#### [EXERCISE DESCRIPTION]
Filter the entries below, keeping only lines with the word "recreates".

#### [DATA SUPPLIED]
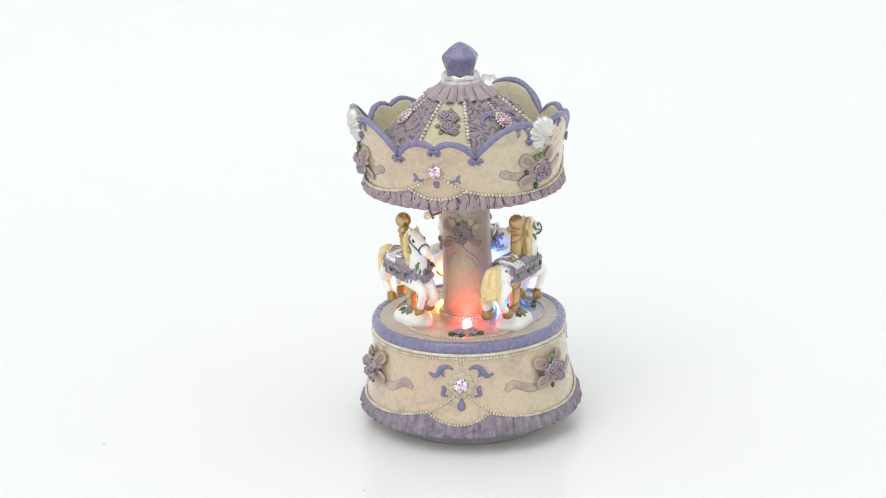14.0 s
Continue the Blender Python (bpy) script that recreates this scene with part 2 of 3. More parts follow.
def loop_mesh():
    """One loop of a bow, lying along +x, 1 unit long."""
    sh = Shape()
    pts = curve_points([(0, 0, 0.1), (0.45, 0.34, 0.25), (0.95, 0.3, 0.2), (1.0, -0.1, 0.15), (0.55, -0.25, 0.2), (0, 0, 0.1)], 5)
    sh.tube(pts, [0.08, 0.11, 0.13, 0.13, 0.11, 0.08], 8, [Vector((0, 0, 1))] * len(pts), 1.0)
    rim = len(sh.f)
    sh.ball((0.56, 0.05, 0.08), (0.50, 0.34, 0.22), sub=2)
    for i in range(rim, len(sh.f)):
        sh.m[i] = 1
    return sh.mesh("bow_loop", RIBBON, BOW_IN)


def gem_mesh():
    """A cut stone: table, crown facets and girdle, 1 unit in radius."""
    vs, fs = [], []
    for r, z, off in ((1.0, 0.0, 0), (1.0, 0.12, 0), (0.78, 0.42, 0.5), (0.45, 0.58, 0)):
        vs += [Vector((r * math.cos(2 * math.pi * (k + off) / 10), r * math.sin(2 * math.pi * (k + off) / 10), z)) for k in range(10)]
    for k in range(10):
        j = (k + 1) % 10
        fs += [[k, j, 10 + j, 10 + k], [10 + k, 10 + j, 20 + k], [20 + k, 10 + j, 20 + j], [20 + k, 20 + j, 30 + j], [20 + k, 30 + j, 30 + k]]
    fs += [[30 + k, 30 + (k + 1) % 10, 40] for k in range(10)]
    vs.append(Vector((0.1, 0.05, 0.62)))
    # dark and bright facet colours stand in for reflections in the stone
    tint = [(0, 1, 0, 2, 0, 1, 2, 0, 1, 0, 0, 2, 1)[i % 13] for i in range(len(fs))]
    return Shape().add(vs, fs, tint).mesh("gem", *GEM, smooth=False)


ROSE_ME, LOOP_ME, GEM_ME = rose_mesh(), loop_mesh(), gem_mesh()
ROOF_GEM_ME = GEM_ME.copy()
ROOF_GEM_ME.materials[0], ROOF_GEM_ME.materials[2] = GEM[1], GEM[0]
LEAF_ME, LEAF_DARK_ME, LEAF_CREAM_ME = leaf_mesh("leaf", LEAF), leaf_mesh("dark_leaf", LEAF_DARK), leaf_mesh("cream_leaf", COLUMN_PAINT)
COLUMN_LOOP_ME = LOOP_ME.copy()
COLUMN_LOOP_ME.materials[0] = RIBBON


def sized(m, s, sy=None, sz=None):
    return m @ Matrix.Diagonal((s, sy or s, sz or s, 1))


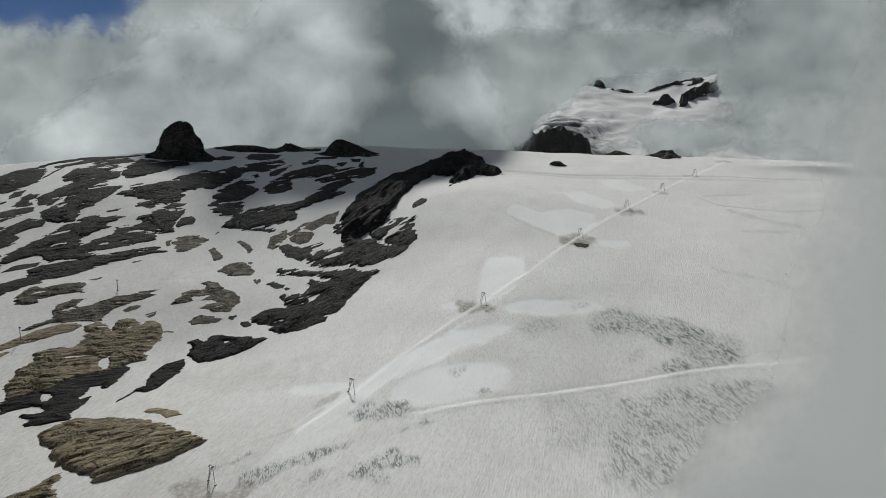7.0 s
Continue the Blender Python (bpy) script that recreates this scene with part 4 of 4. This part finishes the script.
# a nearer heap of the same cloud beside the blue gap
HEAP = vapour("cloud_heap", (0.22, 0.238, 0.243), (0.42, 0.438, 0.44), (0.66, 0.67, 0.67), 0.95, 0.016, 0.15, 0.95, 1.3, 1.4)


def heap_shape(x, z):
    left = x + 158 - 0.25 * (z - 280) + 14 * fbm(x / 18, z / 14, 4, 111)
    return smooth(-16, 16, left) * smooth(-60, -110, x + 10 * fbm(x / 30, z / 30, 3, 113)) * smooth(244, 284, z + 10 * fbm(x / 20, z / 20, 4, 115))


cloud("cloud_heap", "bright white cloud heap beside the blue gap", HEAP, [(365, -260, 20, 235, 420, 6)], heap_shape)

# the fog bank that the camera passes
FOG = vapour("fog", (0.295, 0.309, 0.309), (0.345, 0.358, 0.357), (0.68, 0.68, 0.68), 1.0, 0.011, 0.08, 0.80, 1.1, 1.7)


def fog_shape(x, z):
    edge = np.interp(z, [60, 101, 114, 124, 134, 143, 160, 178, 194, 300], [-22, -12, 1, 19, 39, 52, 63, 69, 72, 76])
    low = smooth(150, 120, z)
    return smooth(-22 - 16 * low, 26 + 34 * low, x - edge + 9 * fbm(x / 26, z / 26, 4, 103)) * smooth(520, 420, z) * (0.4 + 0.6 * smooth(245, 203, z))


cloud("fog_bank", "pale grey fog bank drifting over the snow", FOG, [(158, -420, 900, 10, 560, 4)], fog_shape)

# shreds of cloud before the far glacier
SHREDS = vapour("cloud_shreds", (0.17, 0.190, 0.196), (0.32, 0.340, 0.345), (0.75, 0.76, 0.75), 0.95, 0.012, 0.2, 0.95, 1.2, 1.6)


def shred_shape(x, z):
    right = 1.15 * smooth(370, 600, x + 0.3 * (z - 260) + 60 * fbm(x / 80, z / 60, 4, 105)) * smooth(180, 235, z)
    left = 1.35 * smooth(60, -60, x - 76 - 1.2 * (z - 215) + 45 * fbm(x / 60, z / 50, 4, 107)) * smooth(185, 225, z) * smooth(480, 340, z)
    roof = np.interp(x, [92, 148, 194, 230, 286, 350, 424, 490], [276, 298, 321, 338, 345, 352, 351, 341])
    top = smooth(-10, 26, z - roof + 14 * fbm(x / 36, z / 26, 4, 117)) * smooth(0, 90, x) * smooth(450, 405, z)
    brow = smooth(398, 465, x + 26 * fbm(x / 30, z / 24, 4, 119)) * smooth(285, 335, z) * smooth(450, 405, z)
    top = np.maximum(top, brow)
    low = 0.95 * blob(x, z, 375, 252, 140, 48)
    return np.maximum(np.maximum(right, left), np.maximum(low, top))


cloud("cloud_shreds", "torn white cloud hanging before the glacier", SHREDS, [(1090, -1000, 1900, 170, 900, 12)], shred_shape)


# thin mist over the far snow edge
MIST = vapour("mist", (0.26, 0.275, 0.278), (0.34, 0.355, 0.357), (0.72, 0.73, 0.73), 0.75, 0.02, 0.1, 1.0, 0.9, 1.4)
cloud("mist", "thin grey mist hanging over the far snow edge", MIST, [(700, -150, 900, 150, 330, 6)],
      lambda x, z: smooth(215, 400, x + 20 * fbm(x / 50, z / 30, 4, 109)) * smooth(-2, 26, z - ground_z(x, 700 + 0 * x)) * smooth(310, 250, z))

#### [ANSWER IN FULL]
Continue the Blender Python (bpy) script that recreates this scene with part 2 of 3. More parts follow.
Continue the Blender Python (bpy) script that recreates this scene with part 4 of 4. This part finishes the script.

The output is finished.